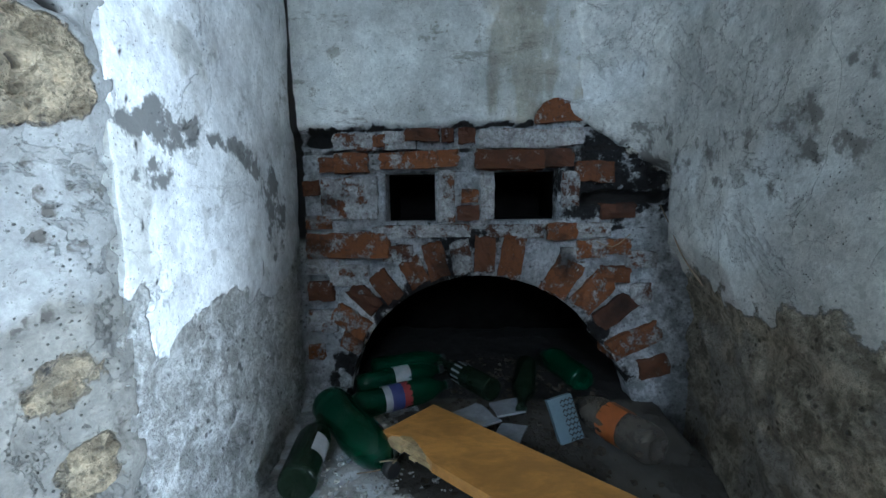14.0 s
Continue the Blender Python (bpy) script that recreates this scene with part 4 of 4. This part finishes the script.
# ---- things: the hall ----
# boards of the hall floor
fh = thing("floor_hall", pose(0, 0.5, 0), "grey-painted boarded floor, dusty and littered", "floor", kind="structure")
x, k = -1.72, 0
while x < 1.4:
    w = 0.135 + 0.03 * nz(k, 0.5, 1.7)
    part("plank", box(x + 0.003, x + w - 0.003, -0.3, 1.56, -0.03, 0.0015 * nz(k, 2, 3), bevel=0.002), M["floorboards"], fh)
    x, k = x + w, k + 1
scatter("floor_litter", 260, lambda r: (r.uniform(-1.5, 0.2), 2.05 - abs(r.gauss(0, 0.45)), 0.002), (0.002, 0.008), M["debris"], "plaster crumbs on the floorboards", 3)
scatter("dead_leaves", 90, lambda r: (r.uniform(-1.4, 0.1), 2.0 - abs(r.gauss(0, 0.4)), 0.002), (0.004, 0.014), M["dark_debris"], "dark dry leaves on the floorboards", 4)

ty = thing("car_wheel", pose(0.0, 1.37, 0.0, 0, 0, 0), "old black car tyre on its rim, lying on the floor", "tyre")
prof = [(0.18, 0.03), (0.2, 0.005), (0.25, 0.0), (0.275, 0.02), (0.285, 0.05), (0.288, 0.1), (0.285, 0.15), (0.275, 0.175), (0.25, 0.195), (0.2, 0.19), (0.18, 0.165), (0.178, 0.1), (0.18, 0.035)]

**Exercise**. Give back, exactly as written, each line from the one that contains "Continue the Blender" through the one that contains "(r.uniform(-1.4, 0.1), 2.0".

**Worked answer**.
Continue the Blender Python (bpy) script that recreates this scene with part 4 of 4. This part finishes the script.
# ---- things: the hall ----
# boards of the hall floor
fh = thing("floor_hall", pose(0, 0.5, 0), "grey-painted boarded floor, dusty and littered", "floor", kind="structure")
x, k = -1.72, 0
while x < 1.4:
    w = 0.135 + 0.03 * nz(k, 0.5, 1.7)
    part("plank", box(x + 0.003, x + w - 0.003, -0.3, 1.56, -0.03, 0.0015 * nz(k, 2, 3), bevel=0.002), M["floorboards"], fh)
    x, k = x + w, k + 1
scatter("floor_litter", 260, lambda r: (r.uniform(-1.5, 0.2), 2.05 - abs(r.gauss(0, 0.45)), 0.002), (0.002, 0.008), M["debris"], "plaster crumbs on the floorboards", 3)
scatter("dead_leaves", 90, lambda r: (r.uniform(-1.4, 0.1), 2.0 - abs(r.gauss(0, 0.4)), 0.002), (0.004, 0.014), M["dark_debris"], "dark dry leaves on the floorboards", 4)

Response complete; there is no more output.